Dewey, Bricker plan 9-week campaign
By Lyle C. Wilson, United Press staff writer
Washington –
New York Governor Thomas E. Dewey and Ohio Governor John W. Bricker will pack their presidential and vice-presidential campaigns into the nine-week period preceding the Nov. 7 election, Republican National Committee Chairman Herbert Brownell Jr. revealed here.
Making his first visit to RNC headquarters, Mr. Brownell said that the rest of July and August would be given over to organizing the campaign. Mr. Bricker will arrive at Republican headquarters Thursday for campaign conferences.
Mr. Dewey will be in St. Louis next week for a meeting of Republican governors, but that is a political development related to the campaign only indirectly since it involves a collective effort and no series of speeches by the candidate. Mr. Brownell said the exact itinerary of the St. Louis trip with other stops would be made public later.
Confident of victory
But he was ready with victory claims, expressing confidence that the Republicans would have Election Day majorities in the 26 states which now have Republican governors and which have 339 votes in the Electoral College. A majority necessary to elect is 266 Electoral College votes.
But Mr. Brownell is still wary of some of the personal support already offered Mr. Dewey for this campaign, notably the pledge which recently came from President John L. Lewis of the United Mine Workers of America. Neither does Mr. Brownell want to discuss in any detail whether, when or how Wendell L. Willkie, the 1940 Republican presidential candidate, will participate in the Dewey campaign.
Brownell was sharp in his criticism of “left-wingers” at the Democratic National Convention but under questioning avoided any commitment whether he included the Congress of Industrial Organizations in that group. He said the Dewey-Bricker ticket expected to get some CIO support.
Questioned on Willkie’s role
After he had stressed Republican Party unity, Mr. Brownell was asked if he included Mr. Willkie in the unity statement. He replied:
You will find as the campaign progresses that every Republican leader will be behind the Dewey-Bricker ticket.
“Does that include Mr. Willkie?” he was asked again. Mr. Brownell replied that he would let his statement stand.

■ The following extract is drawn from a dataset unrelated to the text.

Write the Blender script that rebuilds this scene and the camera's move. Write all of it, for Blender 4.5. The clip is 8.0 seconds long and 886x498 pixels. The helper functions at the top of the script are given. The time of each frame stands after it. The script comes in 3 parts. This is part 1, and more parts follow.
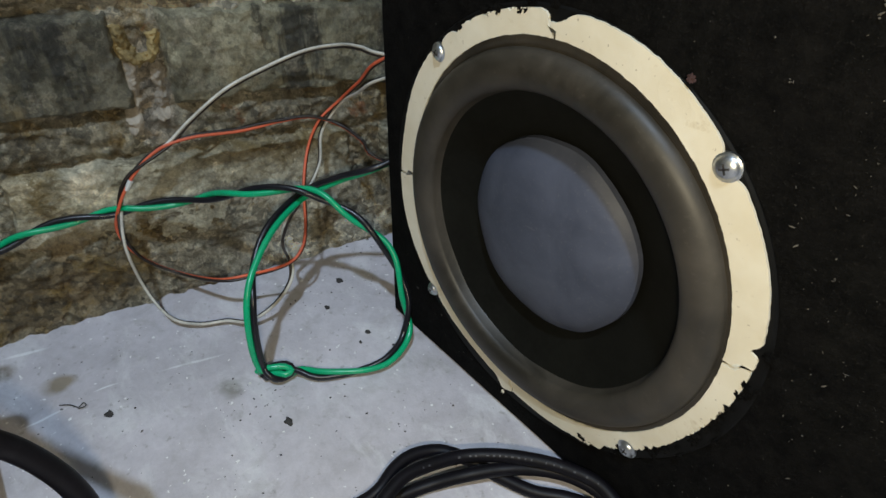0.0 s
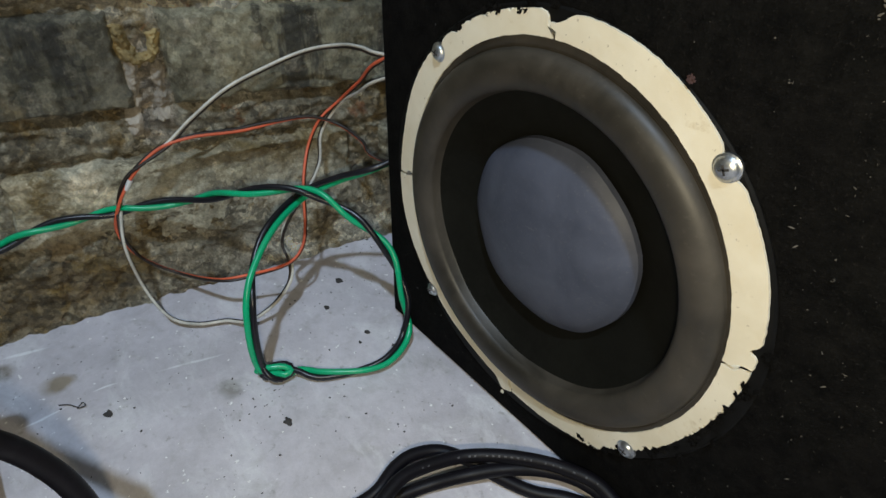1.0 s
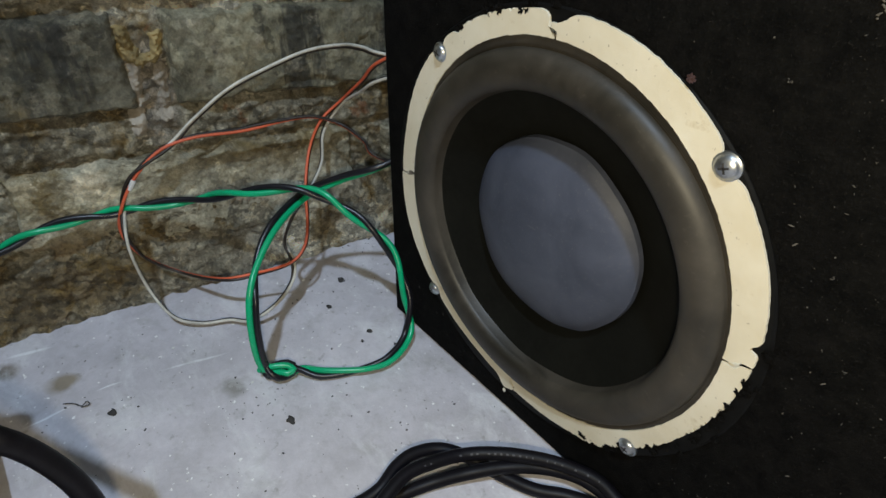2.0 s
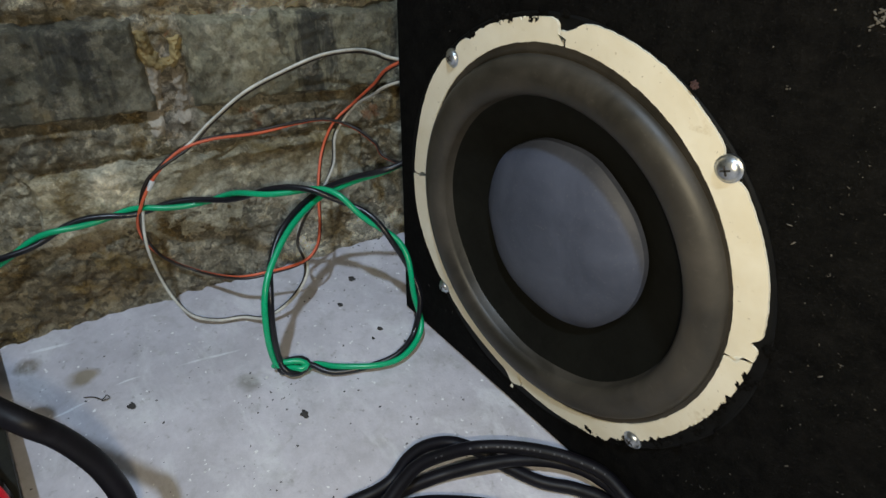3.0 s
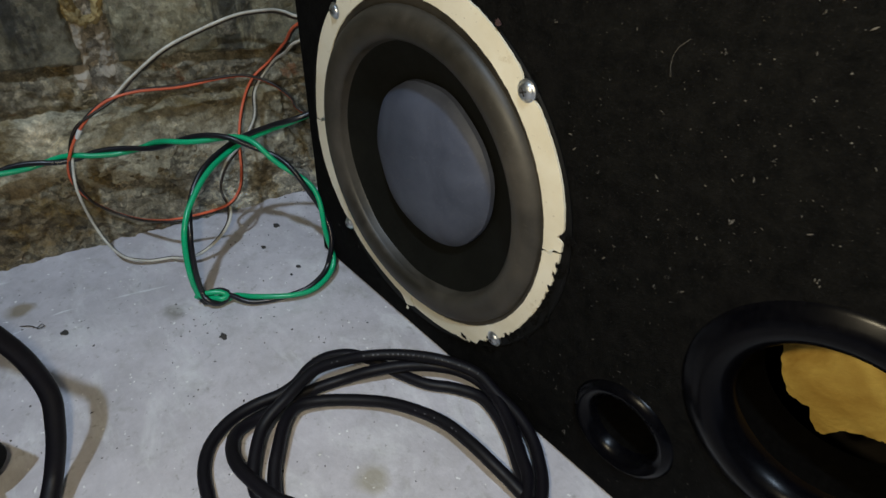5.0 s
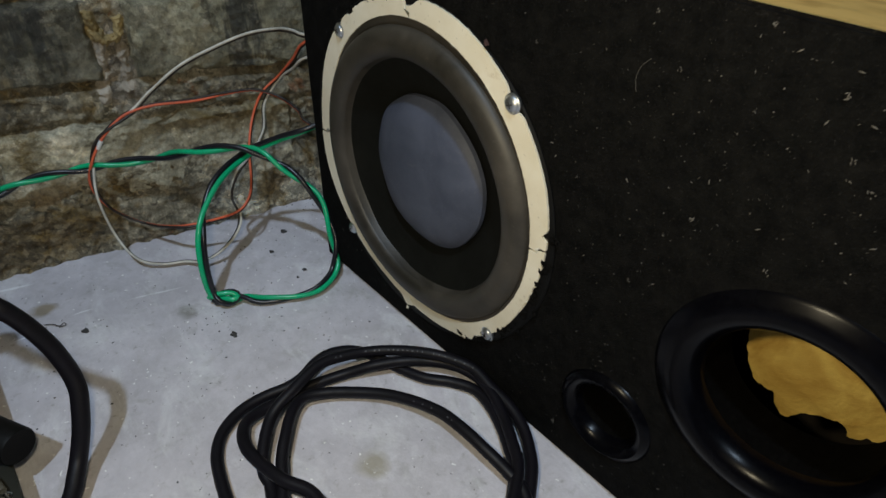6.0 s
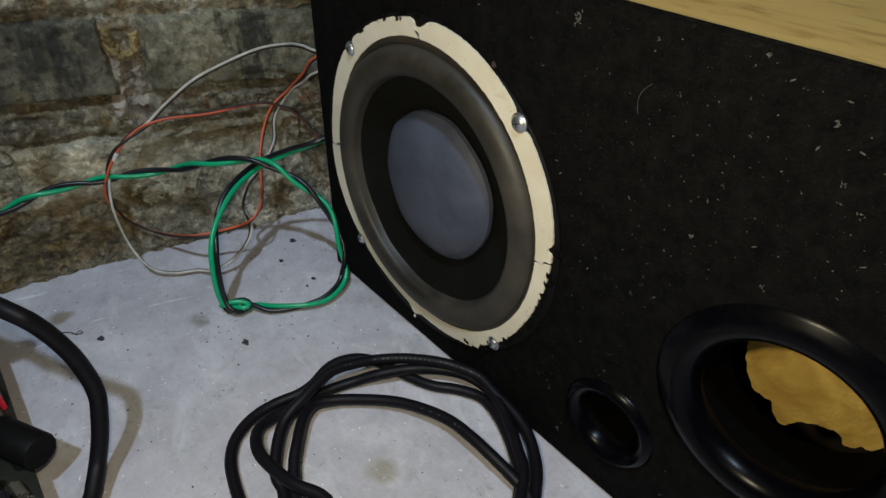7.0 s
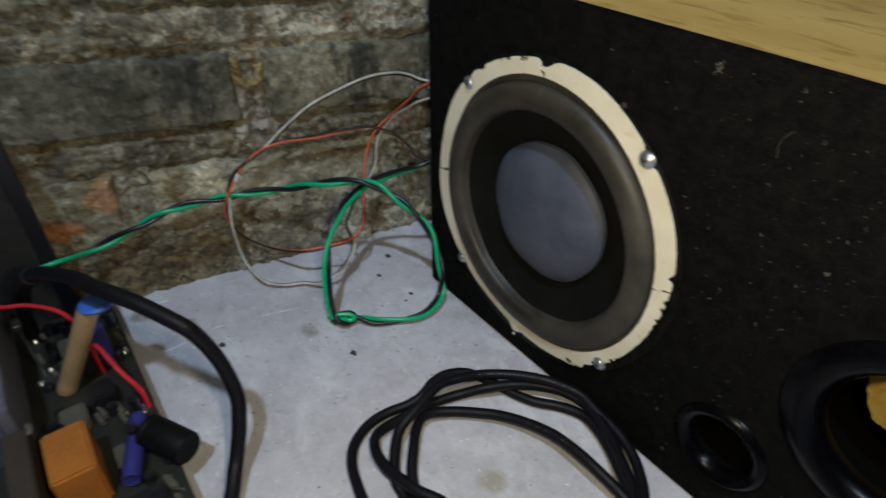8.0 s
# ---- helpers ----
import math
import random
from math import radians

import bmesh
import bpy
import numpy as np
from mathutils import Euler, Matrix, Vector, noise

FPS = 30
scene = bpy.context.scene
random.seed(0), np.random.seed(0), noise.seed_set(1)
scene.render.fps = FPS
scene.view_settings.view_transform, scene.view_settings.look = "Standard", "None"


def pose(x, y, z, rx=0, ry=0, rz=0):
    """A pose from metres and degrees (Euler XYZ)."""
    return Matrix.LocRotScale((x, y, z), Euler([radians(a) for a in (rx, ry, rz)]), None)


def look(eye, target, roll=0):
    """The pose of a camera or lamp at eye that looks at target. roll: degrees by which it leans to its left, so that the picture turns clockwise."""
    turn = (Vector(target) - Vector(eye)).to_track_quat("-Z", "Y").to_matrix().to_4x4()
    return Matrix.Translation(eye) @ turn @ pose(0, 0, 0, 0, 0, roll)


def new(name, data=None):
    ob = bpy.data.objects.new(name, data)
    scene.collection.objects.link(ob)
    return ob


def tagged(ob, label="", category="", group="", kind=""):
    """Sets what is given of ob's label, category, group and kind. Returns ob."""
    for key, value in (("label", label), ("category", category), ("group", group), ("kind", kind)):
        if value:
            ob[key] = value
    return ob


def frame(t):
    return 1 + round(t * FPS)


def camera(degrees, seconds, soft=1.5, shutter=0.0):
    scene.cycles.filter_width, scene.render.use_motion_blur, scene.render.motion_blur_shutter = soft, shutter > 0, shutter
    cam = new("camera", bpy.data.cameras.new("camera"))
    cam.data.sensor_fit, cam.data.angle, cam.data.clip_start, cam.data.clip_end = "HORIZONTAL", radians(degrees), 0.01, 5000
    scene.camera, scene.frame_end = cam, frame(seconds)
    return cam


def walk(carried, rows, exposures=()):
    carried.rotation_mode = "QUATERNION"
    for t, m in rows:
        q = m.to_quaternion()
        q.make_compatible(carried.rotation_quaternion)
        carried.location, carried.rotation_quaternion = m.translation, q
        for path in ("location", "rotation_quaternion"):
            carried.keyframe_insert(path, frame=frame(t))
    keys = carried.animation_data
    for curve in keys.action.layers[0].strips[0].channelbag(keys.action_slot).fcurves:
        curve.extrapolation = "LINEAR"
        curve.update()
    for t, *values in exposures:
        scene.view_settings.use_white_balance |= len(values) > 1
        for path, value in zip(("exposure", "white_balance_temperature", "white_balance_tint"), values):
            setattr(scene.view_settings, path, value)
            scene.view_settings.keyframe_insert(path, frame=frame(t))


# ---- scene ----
cam = camera(74.6, 8.0, shutter=0.5)
PATH = [
    (0, (0.248, -0.166, 0.272), (-0.98, 0.869, -0.92), 1.1),
    (0.5, (0.248, -0.166, 0.273), (-0.981, 0.87, -0.917), 1.0),
    (1, (0.248, -0.166, 0.272), (-0.979, 0.87, -0.919), 1.2),
    (2.5, (0.25, -0.169, 0.274), (-0.984, 0.859, -0.918), 0.8),
    (3, (0.253, -0.175, 0.277), (-0.988, 0.849, -0.911), 0.9),
    (3.5, (0.264, -0.176, 0.277), (-0.964, 0.856, -0.917), 1.1),
    (4, (0.283, -0.172, 0.275), (-0.914, 0.885, -0.929), 1.9),
    (4.5, (0.304, -0.173, 0.275), (-0.863, 0.896, -0.947), 2.6),
    (4.7, (0.313, -0.171, 0.277), (-0.842, 0.901, -0.954), 2.3),
    (5.8, (0.34, -0.185, 0.287), (-0.836, 0.889, -0.923), 1.8),
    (6, (0.343, -0.185, 0.29), (-0.841, 0.892, -0.909), 1.8),
    (6.5, (0.347, -0.187, 0.297), (-0.836, 0.898, -0.895), 2.0),
    (7, (0.345, -0.191, 0.299), (-0.852, 0.886, -0.888), 1.7),
    (7.5, (0.34, -0.201, 0.306), (-0.886, 0.854, -0.871), 1.2),
    (8, (0.327, -0.231, 0.318), (-0.974, 0.74, -0.849), -0.1),
]
# one plan unit is 0.82 m; every plan number below is in plan units
PLAN = 0.82
walk(cam, [(t, look(Vector(eye) * PLAN, Vector(target) * PLAN, roll)) for t, eye, target, roll in PATH],
     exposures=[(0.0, 0.38), (3.0, 0.36), (4.5, 0.17), (6.0, 0.03), (7.5, 0.04), (8.0, 0.10)])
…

Continuing to explain that the Republicans expected to get a big labor vote, Mr. Brownell was asked whether Mr. Lewis would work actively for the Dewey-Bricker ticket. The question has come up before and Mr. Brownell was ready with an answer which avoided any direct acceptance of Mr. Lewis assistance but suggested that the mine leader was following the trend of his own rank and file.